As members heard a legislative update during this month’s meeting of the State Board of Education, new chairman Bill Cobey took a moment to express his concerns about SB 337 , which would create a new charter school oversight board.
Acknowledging that the full SBE may not want to take a formal position on the bill at this time, Cobey said that he personally could not support SB 337 and found that the legislation was unconstitutional.
SB 337 would abolish  the Charter School Advisory Council , which is housed under the State Board of Education, and replace it with a new independent board comprised of members handpicked by the Governor and his colleagues. The new board would be an independent body tasked with setting policy for charter schools.
The question of constitutionality arises because of the fact that the new board would be independent of the State Board of Education. The North Carolina Constitution, in Article IX, Section 5, gives the State Board of Education the power to “supervise and administer the free public school system and the educational funds provided for its support.” Since charter schools are public schools, the assertion is that they should be supervised by the State Board of Education. A list of other aspects to this bill that call into question its constitutionality can be found here .
The full Senate was scheduled to vote on SB 337 today—but at the last minute, the vote was pushed back to next week.
The legislative update also included discussion of the House and Senate ed reform bills , with the general consensus among those present that the House version was more promising. State Superintendent June Atkinson emphasized the importance of the House bill taking into account school growth in its grading formula.
School Superintendent Representative Dianne Frost said that she was concerned that the A-F school grading system will wind up grading the demographics of a school rather than what happens inside the school.
The school voucher bill  recently introduced by Rep. Stam prompted little discussion. Board member Patricia Willoughby did raise the issue that the pre-K bill  moving through the legislature sets eligibility income limitations at 100% of the federal poverty level, yet the voucher bill’s income limitations are far higher, at 300%.

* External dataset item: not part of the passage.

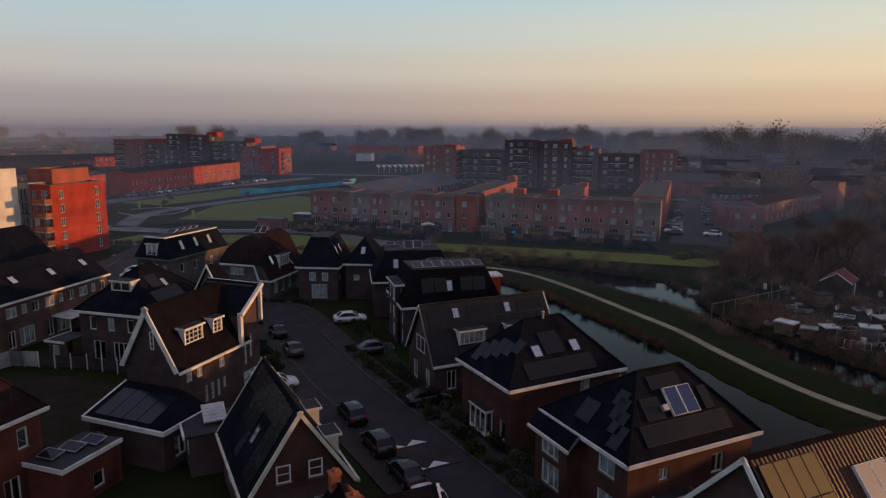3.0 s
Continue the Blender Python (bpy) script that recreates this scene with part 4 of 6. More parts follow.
    gable(h, (xr, L + 0.3), (xl, L + 0.3), ze - 0.02, zr - 0.25, M_DARKBRICK)
    lp, rp = gable_roof(h, xl - 0.35, xr + 0.35, 0, L + 0.4, ze - 0.25, zr, M_SLATE, fascia=M_CREAM, board=0.24)
    skylight(h, lp @ Matrix.Translation((6.3, 0, 2.3)), 0.85, 1.2)
    for j, z in enumerate((0.85, 2.6, 4.35)):
        for i in range(9):
            x = 0.7 + 1.05 * i
            if not (z < 3.6 and 5.2 < x < 7.2) and not (j == 0 and i < 4) and not (j == 1 and i < 2):
                solar_panel(h, lp @ Matrix.Translation((x, 0, z)), 1.03, 1.73, M_PVBLACK, lift=0.06, frame_mat=M_PVBLACK)
    for y in (2.3, 6.9):
        dormer(h, rp, y, 0.95, 1.5, 1.35, 56, 2, 1, cheek=M_CREAM, curtain=True)
    a = thing("annex", "flat-roofed dark side bay with white-striped roof light", "annex", pose(-8.5, 44.2, 0, 0, 0, 38))
    wall(a, (-2.4, 3.4), (-2.4, 0.2), 0, 3.2, M_DARKBRICK, [(0.5, 0.9, 2.2, 1.7, 3, 1, 1)], thick=0.25)
    wall(a, (-2.4, 0), (1.2, 0), 0, 3.2, M_DARKBRICK, thick=0.25)
    wall(a, (1.2, 3.6), (-2.4, 3.6), 0, 3.2, M_DARKBRICK, thick=0.25)
    part("roof", Shape().box(-2.7, 1.2, -0.25, 3.9, 3.2, 3.4), M_FLATROOF, a)
    part("edge", Shape().box(-2.85, -2.705, -0.25, 3.9, 3.15, 3.45), M_WHITE, a)
    part("roof_light", Shape().slab([(-1.2, 1.0, 3.75), (0.4, 1.0, 3.75), (0.4, 2.7, 4.5), (-1.2, 2.7, 4.5)], 0.1), M_PLASTIC, a)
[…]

Duke University graduate students presented to the SBE their solution to improve teacher compensation in North Carolina. Their report  recommends raising starting teacher salary in NC to $34,000 and reducing the teacher salary schedule to 15 steps. They also advocated for increasing raises between steps, reducing the raise for master’s degrees and National Board Certification (which met some opposition by board members) and providing a raise for effective teachers in hard-to-staff schools.